Overlord Threat is now just cards--he no longer needs to track points. The cards themselves are pretty similar.

Spawns:

This was one of the worst aspects of the original game. Spawning extra monsters was the cheapest cards, and the Overlord could help pile on tons of monsters this way. The 2e solution is just to start all of the monsters on the board and allow one monster to spawn per turn at the end of the turn. (The actual rules varies per encounter, but this is the most common one by far.)

It keeps the monster spawn rate more manageable, and the smaller encounter sizes and monster pools seriously keep the Gauntlet-looking impenetrable wall-o-plastic thing that typifies Decent 1st quests.

But..."Really?". Any Descent player knows that the white (basic) monsters are best at soaking hits from heroes, distracting them and slowing them down. The heavy hitters are the red (master) guys. So the heroes kind of want to target the masters. But if you respawn one monster around, guess what you are respawning.

...on the other hand, it now provides a little more incentive to wipe out the white guys because they won't be coming back. But it also means that if you combine a few attacks to take out that kind of nasty red bugger, he reappears right back at the entrance at the end of the turn. Guaranteed. It is all just so disheartening.

"Really, FFG. You couldn't have done SOMETHING more interesting? Anything? Some little tweak to mix that up a bit?"

Old " Friends":

I use friends loosely because the conversion kit comes with cards for all of the plastics in everything else Descent ever.

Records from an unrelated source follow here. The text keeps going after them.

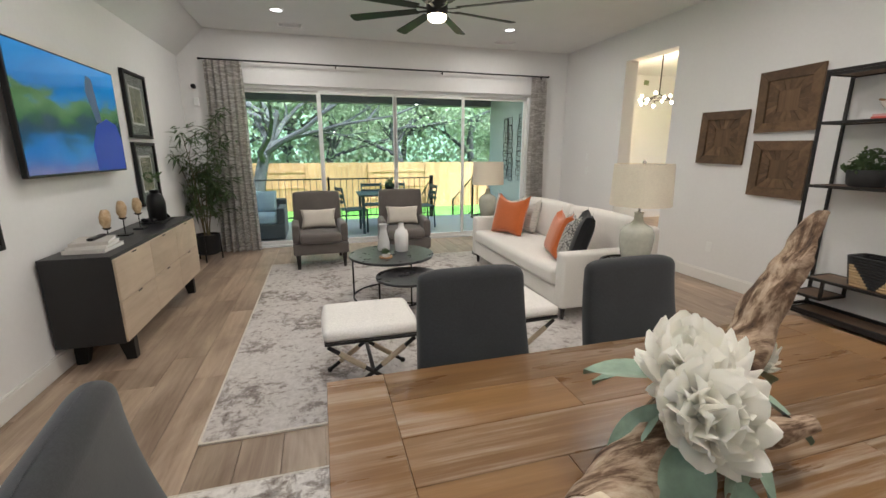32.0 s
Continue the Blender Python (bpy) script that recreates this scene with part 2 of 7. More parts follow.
def plain(name, col, rough=0.5, metal=0.0, var=0.12, scale=3.0, fine=40.0, bump=0.1, bscale=120.0, stretch=(1, 1, 1), coat=0.0, spec=0.5, rvar=0.1, sheen=0.0):
    """A surface of one colour that varies at two scales, with fine relief."""
    m, nt, bs = mat_new(name)
    v = coords(nt, stretch)
    big, small = noisy(nt, v, scale, 3), noisy(nt, v, fine, 3)
    both = nt.nodes.new("ShaderNodeMath")
    both.operation, both.inputs[2].default_value = "MULTIPLY_ADD", 0.0
    nt.links.new(big, both.inputs[0])
    both.inputs[1].default_value = 0.6
    add = nt.nodes.new("ShaderNodeMath")
    add.operation, add.inputs[1].default_value = "MULTIPLY_ADD", 0.4
    nt.links.new(small, add.inputs[0])
    nt.links.new(both.outputs[0], add.inputs[2])
    lo, hi = tuple(c * (1 - var) for c in col), tuple(min(1, c * (1 + var)) for c in col)
    nt.links.new(ramp(nt, add.outputs[0], [(0.3, lo), (0.7, hi)]), bs.inputs["Base Color"])
    rr = nt.nodes.new("ShaderNodeMapRange")
    rr.inputs[3].default_value, rr.inputs[4].default_value = max(0.02, rough - rvar), min(1, rough + rvar)
    nt.links.new(big, rr.inputs[0])
    nt.links.new(rr.outputs[0], bs.inputs["Roughness"])
    bs.inputs["Metallic"].default_value = metal
    bs.inputs["Coat Weight"].default_value = coat
    bs.inputs["Specular IOR Level"].default_value = spec
    bs.inputs["Sheen Weight"].default_value = sheen
    if bump:
        bumped(nt, bs, noisy(nt, v, bscale, 4), bump, 0.004)
    return m


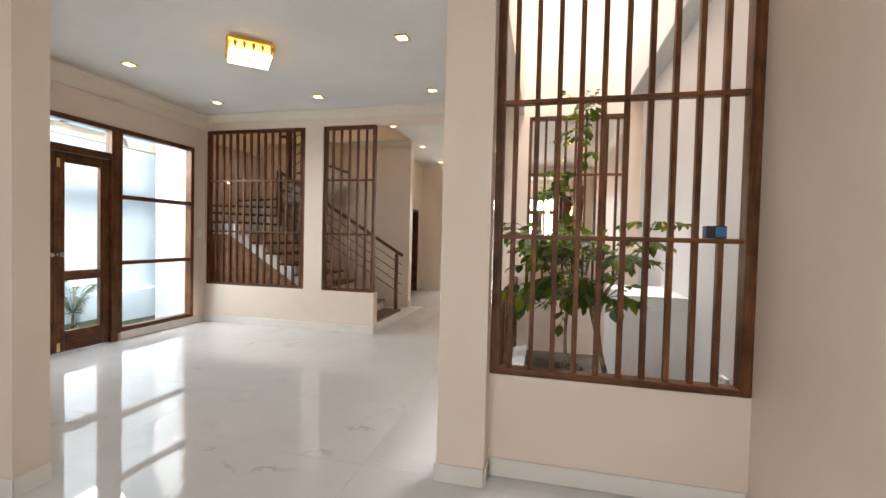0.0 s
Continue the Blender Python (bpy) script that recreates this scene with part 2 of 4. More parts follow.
def marble(name, joints, lo=(0.64, 0.635, 0.63), hi=(0.70, 0.695, 0.69)):
    m, t, b = material(name)
    info = t.nodes.new("ShaderNodeObjectInfo")
    v = world_coords(t)
    add = t.nodes.new("ShaderNodeVectorMath")
    mul = node(t, "ShaderNodeMath")
    mul.operation, mul.inputs[1].default_value = "MULTIPLY", 19.0 if joints else 0.0
    t.links.new(info.outputs["Random"], mul.inputs[0])
    t.links.new(v, add.inputs[0])
    t.links.new(mul.outputs[0], add.inputs[1])
    vec = add.outputs[0]
    warp = noise_out(t, vec, 1.6, 5, 0.6, 0.0, "Color")
    mix = node(t, "ShaderNodeVectorMath")
    mix.operation = "MULTIPLY_ADD"
    t.links.new(warp, mix.inputs[0])
    mix.inputs[1].default_value = (0.9, 0.9, 0.9)
    t.links.new(vec, mix.inputs[2])
    vor = node(t, "ShaderNodeTexVoronoi", Scale=1.05)
    vor.feature = "DISTANCE_TO_EDGE"
    t.links.new(mix.outputs[0], vor.inputs["Vector"])
    vein = ramp(t, vor.outputs["Distance"], [(0.0, (0.66, 0.65, 0.64)), (0.006, (0.80, 0.79, 0.78)), (0.022, (1, 1, 1))])
    fade = ramp(t, noise_out(t, vec, 2.2, 3), [(0.56, (0, 0, 0)), (0.70, (1, 1, 1))])
    one = node(t, "ShaderNodeMix")
    one.data_type = "RGBA"
    one.inputs["A"].default_value = (1, 1, 1, 1)
    t.links.new(fade, one.inputs["Factor"])
    t.links.new(vein, one.inputs["B"])
    cloud = ramp(t, noise_out(t, vec, 1.1, 6, 0.6, 1.0), [(0.3, lo), (0.65, hi)])
    fin = node(t, "ShaderNodeMix")
    fin.data_type, fin.blend_type = "RGBA", "MULTIPLY"
    fin.inputs["Factor"].default_value = 1.0
    t.links.new(cloud, fin.inputs["A"])
    t.links.new(one.outputs["Result"], fin.inputs["B"])
    t.links.new(fin.outputs["Result"], b.inputs["Base Color"])
    b.inputs["Roughness"].default_value = 0.035
    b.inputs["IOR"].default_value = 1.6
    bump(t, noise_out(t, v, 3.0, 2), b, 0.02, 0.01)
    return m


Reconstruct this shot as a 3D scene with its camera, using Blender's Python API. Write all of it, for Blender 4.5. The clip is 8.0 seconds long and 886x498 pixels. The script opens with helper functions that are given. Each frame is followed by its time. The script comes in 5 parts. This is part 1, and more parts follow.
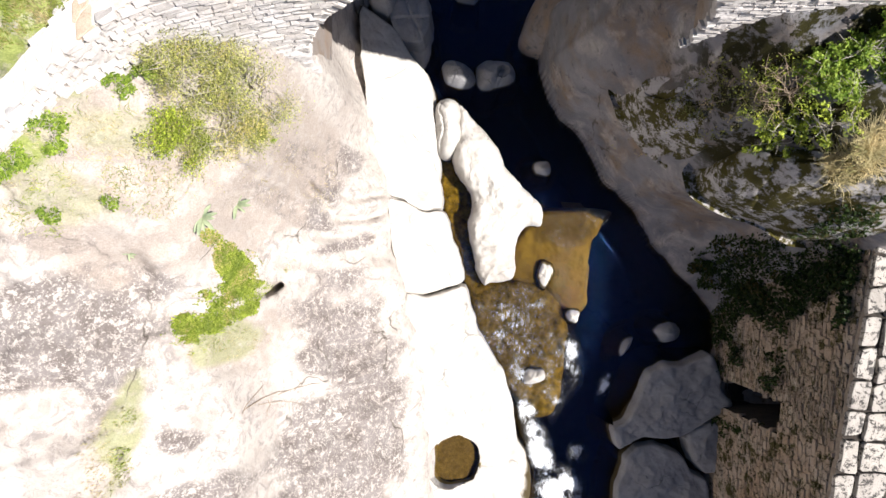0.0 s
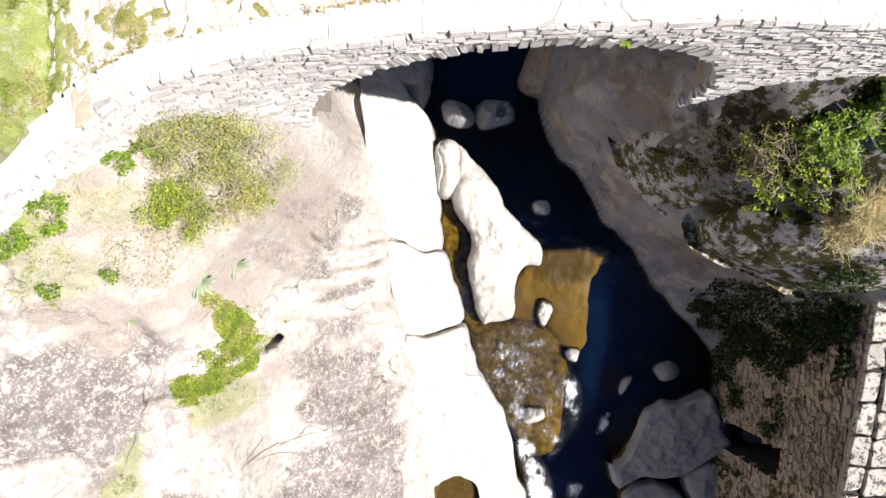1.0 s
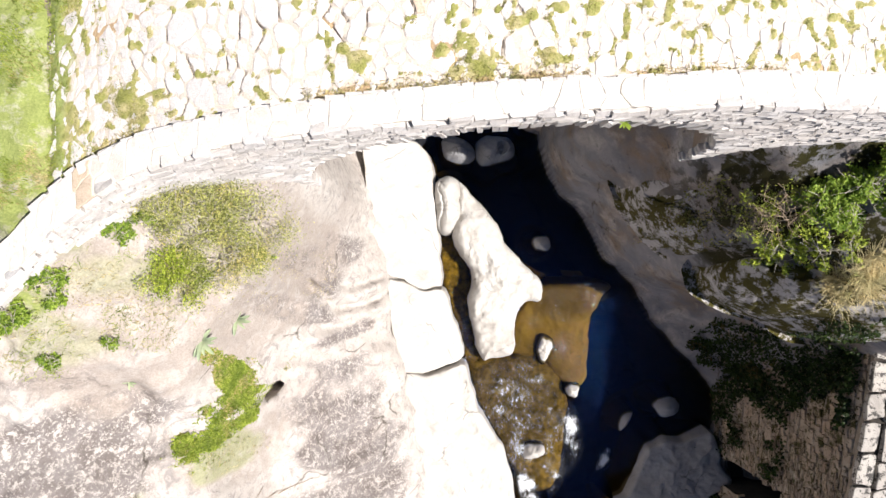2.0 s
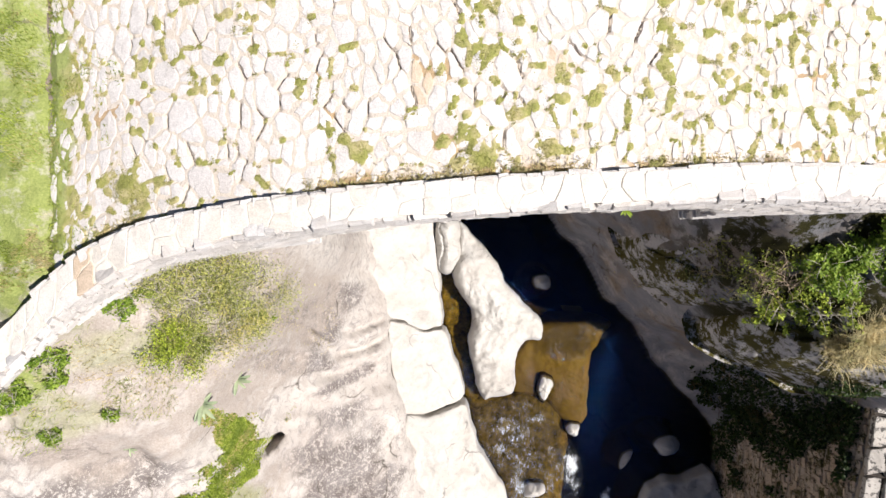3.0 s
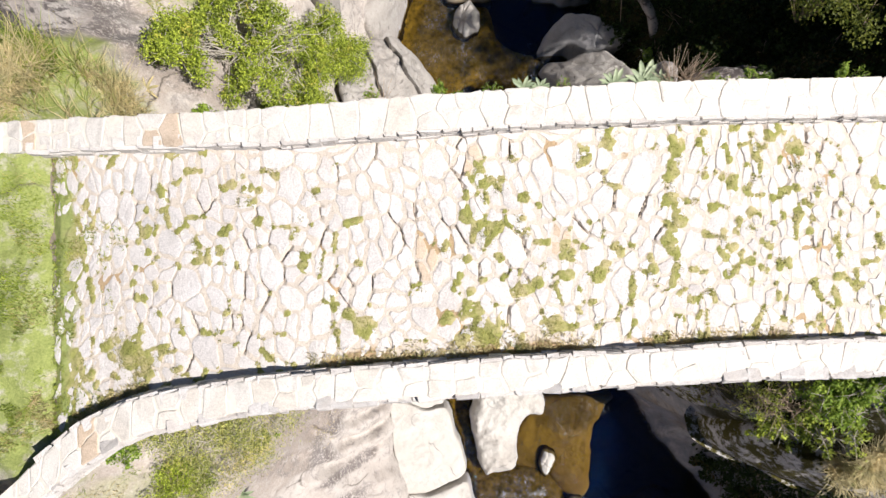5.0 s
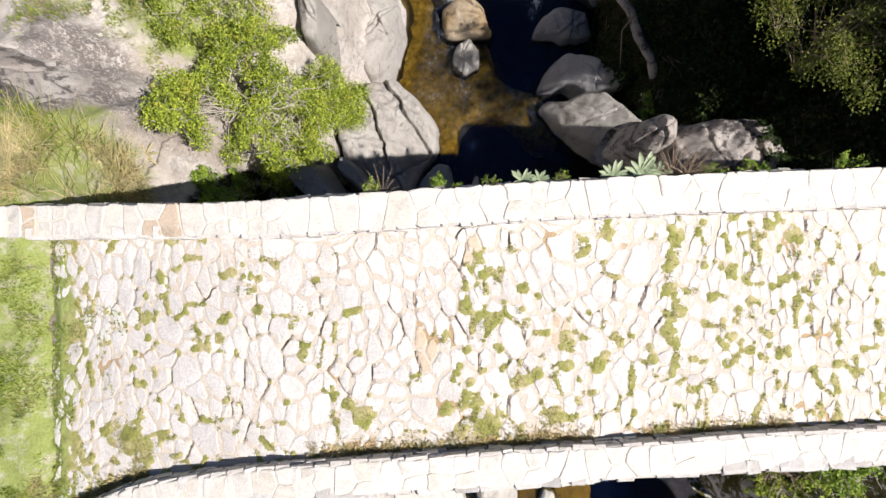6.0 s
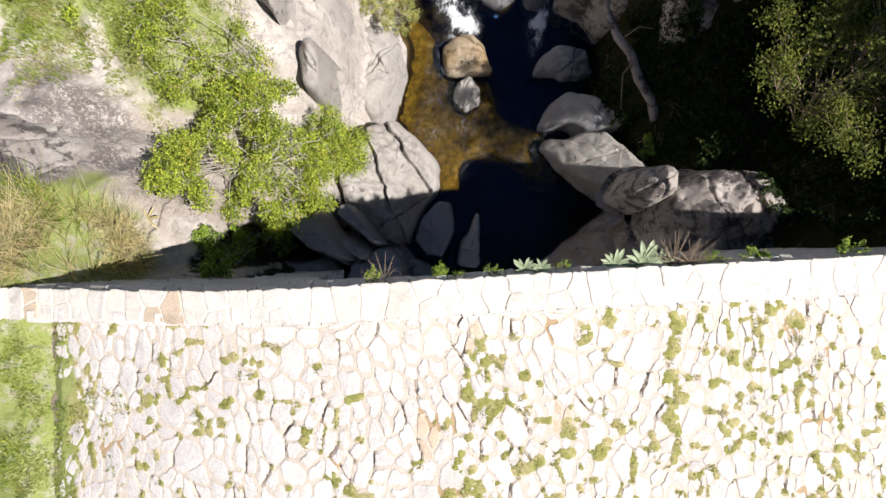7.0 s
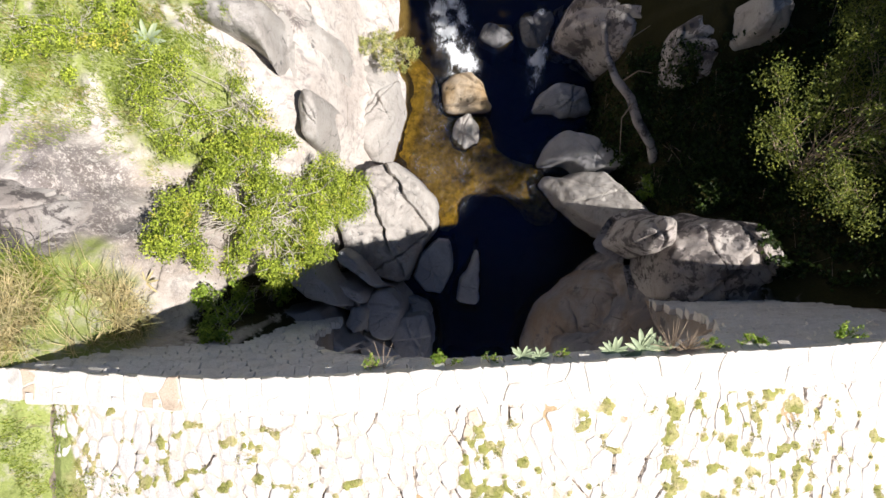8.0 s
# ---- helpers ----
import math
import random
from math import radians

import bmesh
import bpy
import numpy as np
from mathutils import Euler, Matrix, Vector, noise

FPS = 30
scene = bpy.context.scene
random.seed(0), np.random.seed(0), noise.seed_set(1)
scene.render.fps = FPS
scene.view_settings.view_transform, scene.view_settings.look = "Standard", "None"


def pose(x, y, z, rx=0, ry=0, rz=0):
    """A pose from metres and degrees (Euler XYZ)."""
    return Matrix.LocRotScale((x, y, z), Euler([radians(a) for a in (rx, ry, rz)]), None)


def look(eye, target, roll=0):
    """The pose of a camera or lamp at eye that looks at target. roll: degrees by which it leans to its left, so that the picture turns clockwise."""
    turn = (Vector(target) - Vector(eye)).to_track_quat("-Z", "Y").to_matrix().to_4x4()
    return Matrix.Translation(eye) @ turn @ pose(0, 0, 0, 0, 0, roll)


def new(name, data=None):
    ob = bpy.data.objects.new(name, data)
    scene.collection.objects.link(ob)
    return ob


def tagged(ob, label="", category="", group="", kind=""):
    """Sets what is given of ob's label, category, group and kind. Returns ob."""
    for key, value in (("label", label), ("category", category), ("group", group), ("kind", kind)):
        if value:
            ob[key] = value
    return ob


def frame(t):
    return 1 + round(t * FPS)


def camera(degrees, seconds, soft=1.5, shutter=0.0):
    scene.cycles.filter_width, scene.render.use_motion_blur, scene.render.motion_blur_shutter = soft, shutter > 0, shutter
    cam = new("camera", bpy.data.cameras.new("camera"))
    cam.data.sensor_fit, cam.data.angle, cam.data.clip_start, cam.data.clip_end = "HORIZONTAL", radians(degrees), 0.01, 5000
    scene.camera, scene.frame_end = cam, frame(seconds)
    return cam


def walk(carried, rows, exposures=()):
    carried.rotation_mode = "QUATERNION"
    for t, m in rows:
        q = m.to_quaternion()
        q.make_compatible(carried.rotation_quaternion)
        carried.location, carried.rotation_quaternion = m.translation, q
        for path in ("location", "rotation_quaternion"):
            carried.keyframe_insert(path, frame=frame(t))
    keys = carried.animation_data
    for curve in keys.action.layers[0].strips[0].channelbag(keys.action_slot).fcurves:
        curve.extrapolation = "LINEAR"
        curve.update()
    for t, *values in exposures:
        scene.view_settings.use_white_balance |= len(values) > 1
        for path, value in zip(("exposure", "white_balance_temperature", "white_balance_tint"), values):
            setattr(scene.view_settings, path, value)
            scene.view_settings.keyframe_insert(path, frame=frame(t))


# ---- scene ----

That includes the promotional figures as well as the guys who splashed Terrinoth all over our beloved Dungeonquest. So that means you can use the old plastic bits, and suddenly have a pretty good variety of monsters and heroes.

These new bits can even integrate into the existing quests. Many of the encounters allow for the Overlord to choose open groups of monsters as long as they contain certain icons matching the quest. Heroes drop straight in, and map to the 8 class decks. Sadly, the kit doesn't include any extra class decks (which would have been awesome). Instead, you get the cards, and it comes down to merely nice.

There are some new monster powers hiding on the backs of the monster cards. (Monster powers are no longer in the rules per se. Instead, flip the card and see the entire rules in a kind of terse format that says we will need a FAQ at some point.)

Summary:

Totally digging it, and this is the game I most want to play at the moment. It is really the game I wanted from the original Descent, and slams itself so hard into the diminished RPG-as-minis-game which D&D 4e really turned out to be that I see no value in the other. I'm also thinking that this puts a serious crimp in my desire to play Ravenshadralizzt, as the length drill nicely into that time slot, but with a more gamery ruleset.

So yeah, it is great And it will take a full campaign to work it out, but I might be willing to crown a new champion of Dungeon Crawls. It just might be THAT good.